Rodrigo Cornejo Portilla, director de la carrera de Psicología, UNAB Sede Viña del Mar.
Hay quienes definen la felicidad, considerándola una emoción, un estado de satisfacción, y otros, una medida de bienestar subjetiva. Algunos buscan conseguirla por medio de un proyecto que alcanzar y hay quienes la viven, siendo felices, sin necesariamente estar conscientes por conseguirla o preocuparse por definirla.
Freud se pregunta: “¿qué fines y propósitos de vida expresan los hombres en su propia conducta?; ¿qué esperan de la vida?, ¿qué pretenden alcanzar en ella? Es difícil equivocar la respuesta, aspiran a la felicidad, quieren llegar a ser felices, no quieren dejar de serlo”.
Borges nos menciona, que al cabo de los años había observado que la belleza, como la felicidad es frecuente: “No pasa un día en que no estemos, un instante, en el paraíso”.
La felicidad sería una experiencia que, sin duda, todos buscarían pero que no necesariamente todos reconocen experimentar, al menos no de manera permanente. La experiencia nos muestra que entre más buscamos alcanzarla como un objetivo en sí mismo, menos logramos experimentarla. Para algunos se vuelve evasiva, para otros, una ilusión. Hay quienes confunden la felicidad con la diversión o el placer.

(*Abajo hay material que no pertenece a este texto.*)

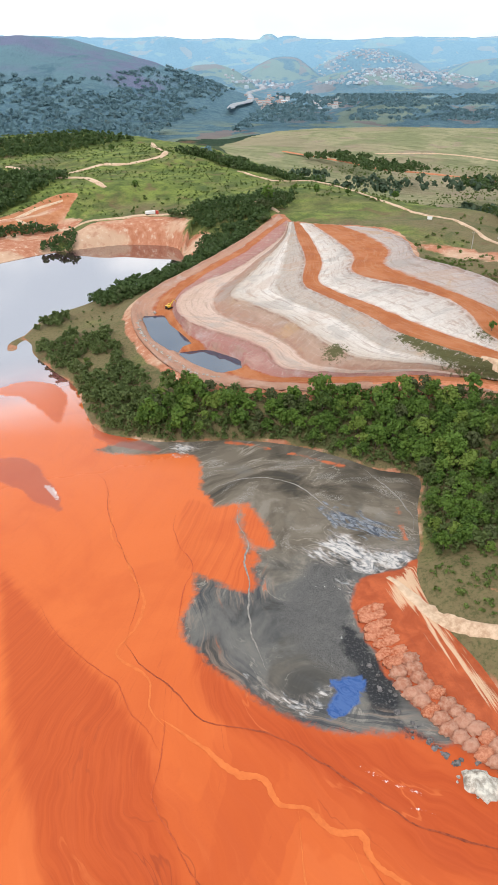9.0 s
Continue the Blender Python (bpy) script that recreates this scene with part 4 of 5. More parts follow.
# ---- rivulets in the mud ----
PALE = [curve(p) for p in (((-57, 246), (-50, 226), (-41, 212), (-33, 199), (-32.3, 189.5), (-34, 180.5), (-25.3, 174.7), (-22.6, 166.7), (-17, 162.4)),
                           ((-20, 165), (-9.2, 159.2), (-1.8, 155), (2.8, 154.6), (6.4, 150), (11.8, 149.6), (16, 146.5), (20.8, 146.4), (23.6, 142.7), (32, 137.6), (43, 131), (52, 129.6), (57.7, 123.3), (64, 118), (84, 110)),
                           ((19.6, 145), (22.2, 139), (29, 130), (31.8, 119.3), (38.8, 110.8), (47, 104.6), (54, 103.6)),
                           ((10, 150), (12, 138), (18, 124), (24, 112)))]
DARK = [curve(p) for p in (((-34, 184), (-20.3, 172.9), (-12.8, 166.3), (-6.5, 165), (-0.4, 165), (7, 163.3), (12.8, 159.4), (17.3, 157.4), (22.8, 154.3), (27.4, 152), (30, 150), (36, 148), (43, 147), (62, 144), (90, 141)),
                           ((-21, 170), (-17.6, 155), (-17.4, 148), (-11.4, 140), (-3.2, 131), (0, 122.3), (2, 114.5), (6.7, 109), (9.8, 102), (13.6, 99.7), (13.8, 94.2), (12.8, 89.8), (18, 87), (22.4, 83), (24, 79)),
                           ((20, 145.4), (25, 138), (28, 131)), ((42, 130), (46, 126), (48.6, 119), (49, 114)),
                           ((-59, 194), (-49, 183.5), (-39.4, 177), (-32, 172), (-27, 166), (-22, 162), (-17.5, 157)), ((-64, 254), (-57, 246), (-50, 228), (-35, 201), (-33, 184)),
                           ((-33, 236), (-32.6, 233), (-28.3, 220), (-22.8, 212), (-22.5, 198), (-21.3, 186)),
                           ((-80, 123), (-64, 119.3), (-47, 114.5), (-38.7, 109), (-33.6, 103.8), (-24, 101.3), (-13, 95), (-2.6, 93.5), (4.8, 89.8), (10.6, 83.6), (18.3, 79), (23, 76)), ((24, 80), (27, 72), (31, 66), (34, 58)))]


RILL_PALE = soil_material("pale_orange_silt", (0.54, 0.118, 0.026), (0.62, 0.155, 0.036), 0.5, 0.5)
RILL_DARK = soil_material("dark_wet_channel", (0.20, 0.038, 0.014), (0.36, 0.066, 0.02), 0.8, 0.4)
RILL_FAINT = soil_material("damp_rust_channel", (0.30, 0.052, 0.017), (0.50, 0.088, 0.022), 0.5, 0.4)
RILL_GREY = soil_material("grey_silt", (0.15, 0.14, 0.125), (0.30, 0.27, 0.235), 0.8, 0.7)


def rill(pts, width, mat, label, seed):
    """A shallow meandering water thread that narrows and widens and fades out at its ends."""
    n = max(20, int(np.hypot(*np.diff(pts, axis=0).T).sum() / 0.6))
    line = even(pts, n)
    s = np.linspace(0, n * 0.6, n)
    tan = np.gradient(line, axis=0)
    tan /= np.hypot(tan[:, 0], tan[:, 1])[:, None] + 1e-9
    across = np.stack([-tan[:, 1], tan[:, 0]], 1)
    sway = (bumps(s, 0 * s + seed * 31.7, 9, 4) - 0.5) * 2.6
    line = line + across * sway[:, None]
    w = width * (0.25 + 1.5 * bumps(s, 0 * s + seed * 11.3 + 5, 6, 3)) * np.minimum(1, np.minimum(s, s[::-1]) / 14 + 0.05)
    co = []
    for k in range(n):
        for o in (-0.5, 0.0, 0.5):
            q = line[k] + across[k] * w[k] * (o + rng.uniform(-0.16, 0.16))
            co.append((q[0], q[1], ground(q[0], q[1]) + 0.045))
    f = [(k * 3 + j, k * 3 + j + 1, k * 3 + j + 4, k * 3 + j + 3) for k in range(n - 1) for j in (0, 1)]
    tagged(mesh_object("ground_rill", co, f, mat, True), label, "rivulet", "mud rivulets", "structure")


for k, p in enumerate(PALE):
    rill(p, (0.6, 1.15, 0.5, 0.35)[k], RILL_PALE, "pale orange silt rivulet across the mud flat", k)
for k, p in enumerate(DARK):
    rill(p, (0.34, 0.22, 0.16, 0.2, 0.2, 0.2, 0.2, 0.16, 0.14)[k], RILL_DARK if k in (0, 3) else RILL_FAINT, "thin dark channel cut into the mud flat", k + 10)
rill(curve([(24, 266), (31, 257), (36, 248), (39.5, 240), (38.4, 233)]), 0.35, RILL_GREY, "pale thread of sand on the grey slurry", 41)
rill(curve([(-14, 240), (-13.5, 231), (-9, 223), (-8, 214), (-6, 206), (-4, 192), (2, 180)]), 0.4, RILL_GREY, "grey slurry rivulet through the orange tongue", 42)
rill(curve([(-26, 243), (-20, 251), (-8, 256), (4, 252), (14, 243), (19, 236)]), 0.4, RILL_GREY, "pale thread of sand on the grey slurry", 43)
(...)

Tanto la filosofía como la psicología coinciden en que las personas felices son individuos que tienen una autopercepción positiva, se conducen de manera optimista y coherente en sus vidas, mantienen vínculos estrechos con su entorno social y además logran motivarse permanentemente por conseguir nuevas metas.

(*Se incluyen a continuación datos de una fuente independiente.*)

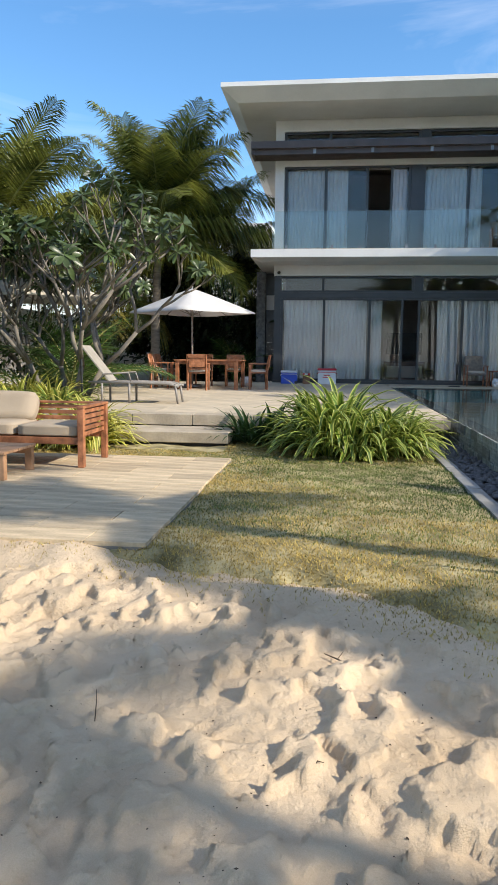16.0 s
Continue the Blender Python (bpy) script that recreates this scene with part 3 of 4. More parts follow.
# ---- garden walls and the neighbouring building ----
structure("wall_east", Mesh().box(15.2, 15.4, -1.0, 34.0, -0.5, 3.8), GREYPAINT, "pale rendered garden wall", "garden wall")
structure("wall_east_back", Mesh().box(8.8, 15.2, 27.0, 27.2, -0.5, 3.5), GREYPAINT, "pale rendered garden wall", "garden wall")
structure("wall_west", Mesh().box(-9.2, -9.0, 6.0, 26.0, -0.5, 2.7), GREYPAINT, "pale rendered garden wall", "garden wall")
structure("wall_west_back", Mesh().box(-9.0, -1.3, 26.0, 26.2, -0.5, 2.9), GREYPAINT, "pale rendered garden wall", "garden wall")
nb = thing("neighbouring_house", "white flat-roofed house seen beyond the garden", "house")
put("wall", Mesh().box(-12.0, -2.9, 44.0, 52.0, 0, 9.0), GREYPAINT, nb)
put("roof", Mesh().box(-12.6, -2.4, 43.2, 52.6, 9.1, 9.55), WHITE, nb, "white roof slab")
for i in range(3):
    put("window", Mesh().box(-5.0 - 2.6 * i, -3.6 - 2.6 * i, 43.95, 44.05, 6.0, 8.2), FRAME, nb)


# ---- plants ----
def frond_mesh(elev, length, bend, seed, old=False, leaf=0.70, n=112, droop=0.55, width=0.032):
    """A feather leaf that leaves the crown along +x at that elevation and bends down under its weight."""
    rnd = random.Random(seed)
    m = Mesh()
    pts, tang = [Vector((0, 0, 0))], []
    steps = 14
    for i in range(steps):
        th = elev - bend * ((i + 0.5) / steps) ** 1.4
        d = Vector((math.cos(th), 0, math.sin(th)))
        tang.append(d)
        pts.append(pts[-1] + d * length / steps)
    tang.append(tang[-1])
    m.tube(pts, [0.034 * (1 - 0.88 * i / steps) + 0.003 for i in range(steps + 1)], 5, cap=False)
    stalk = len(m.f)
    for i in range(n):
        s = 0.13 + 0.87 * i / (n - 1)
        k = min(int(s * steps), steps - 1)
        q = s * steps - k
        p, t = pts[k].lerp(pts[k + 1], q), tang[k]
        up = Vector((0, 1, 0)).cross(t) * -1
        size = length * 0.335 * leaf / 0.62 * (math.sin(math.pi * (0.16 + 0.80 * s)) ** 0.75 + 0.08)
        for side in (-1, 1):
            fwd = 0.40 + 0.55 * s + rnd.uniform(-0.08, 0.08)
            d = (Vector((0, side, 0)) + t * fwd + up * rnd.uniform(0.12, 0.38)).normalized()
            ln = size * rnd.uniform(0.85, 1.08)
            drop = droop * rnd.uniform(0.6, 1.3)
            w = t * width * min(1.3, 0.3 + length / 6) * (0.7 + 0.5 * math.sin(math.pi * s))
            mid = p + d * ln * 0.5 + Vector((0, 0, -0.10 * drop * ln))
            tip = p + d * ln * 0.88 + Vector((0, 0, -0.62 * drop * ln))
            b = len(m.v)
            m.v += [p - w * 0.4, p + w * 0.4, mid + w * 0.55, mid - w * 0.55, tip]
            m.f += [(b, b + 1, b + 2, b + 3), (b + 3, b + 2, b + 4)]
    me = m.data("frond", FROND_OLD if old else FROND)
    me.materials.append(RACHIS)
    me.polygons.foreach_set("material_index", [1 if i < stalk else 0 for i in range(len(me.polygons))])
    return me


FROND_CLASSES = [(84, 0.42), (72, 0.72), (57, 0.98), (38, 1.12), (18, 1.12), (-6, 1.05), (-32, 0.75)]
FRONDS = {}


def frond_of(k, seed, length):
    key = (k, seed % 3, round(length, 1))
    if key not in FRONDS:
        e, b = FROND_CLASSES[k]
        FRONDS[key] = frond_mesh(radians(e), key[2], b, 31 * k + seed % 3, old=(k == 6), droop=0.52 + 0.15 * k)
    return FRONDS[key]


def palm(x, y, z0, crown, length, count=24, lean=(0.0, 0.0), seed=0, trunk=0.13, label="", low=6, lift=1.0):
    """A coconut palm: ringed leaning trunk, husks, and feather leaves from upright to hanging."""
    rnd = random.Random(seed)
    tree = thing("palm_tree", label or "coconut palm with arching green fronds", "palm tree", at=pose(x, y, z0))
    top = Vector((lean[0], lean[1], crown - z0))
    pts, rad = [], []
    for i in range(25):
        s = i / 24
        pts.append(Vector((top.x * s ** 1.6, top.y * s ** 1.6, top.z * s - 0.05 * (1 - s))))
        rad.append(trunk * (1.28 - 0.42 * s + 0.35 * max(0, 0.1 - s) * 10 * 0.5) * (1.05 if i % 2 else 0.97))
    put("trunk", Mesh().tube(pts, rad, 12), PALMBARK, tree, smooth=True)
    husk = Mesh()
    for i in range(14):
        a, r = i * 2.4, rnd.uniform(0.10, 0.2)
        c = top + Vector((math.cos(a) * r, math.sin(a) * r, rnd.uniform(-0.35, 0.1)))
        husk.tube([c + Vector((0, 0, -0.2)), c, c + Vector((math.cos(a) * 0.12, math.sin(a) * 0.12, 0.25))], [0.03, 0.075, 0.02], 6)
    put("husk", husk, HUSK, tree, "brown fibre round the crown", smooth=True)
    az = rnd.random() * 6.28
    for i in range(count):
        s = i / (count - 1)
        k = min(low, int(s * 6.99 * lift))
        az += 2.39996 + rnd.uniform(-0.25, 0.25)
        ob = new("frond", frond_of(k, i, length * (0.80 if k == 0 else 1.0 if k < 5 else 0.86)))
        ob.parent = tree
        ob.matrix_basis = Matrix.Translation(top + Vector((0, 0, 0.12 - 0.3 * s))) @ Matrix.Rotation(az, 4, "Z") @ Matrix.Rotation(rnd.uniform(-0.5, 0.5), 4, "X") @ Matrix.Rotation(rnd.uniform(-0.12, 0.12), 4, "Y")
    return tree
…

En el 2013 la ONU instauró el “Día Internacional de la Felicidad”, reconocimiento que no hace más que materializar una aspiración global histórica que busca que todos logren tener las condiciones materiales, psicológicas y sociales para alcanzarla. Pero la masificación de la idea de felicidad como aspiración se ha vuelto una moneda de dos caras. En el anverso, se vuelve una aspiración legítima que busca ser propiciada por las sociedades a través de una serie de medidas sociales. Por el reverso, se vuelve un imperativo cada vez más difícil de cumplir. Paradójicamente las nuevas tecnologías, que pretendían hacernos más libres, se han vuelto espacios virtuales que nos “exigen que nos mostremos felices”. Así, la felicidad se ha vuelto la nueva normalidad, como dice Eva Illouz, planteando que ésta parece estar beneficiando más a unos que a otros: “la felicidad se ha convertido en una poderosa herramienta para controlarnos porque nos hemos entregado a la obsesión que nos propone”.
Castoriadis dice que “el objetivo de la política no es la felicidad, es la libertad”, y ese es el problema. En el momento en que la felicidad se vuelve un imperativo, una obsesión de la polis, entonces pierde en gran medida su sentido, puesto que los individuos se vuelven más cautivos de un ideal impuesto que agentes activos en el camino en busca de su propia felicidad. El “tener”, el consumo, se vuelve una medida de la felicidad, cuando lo que parece estar en el corazón de esta es más bien el deseo, es decir, la distancia entre nuestros deseos y su inmediata satisfacción. Como escribió Kierkegaard “el goce decepciona, pero la posibilidad no”.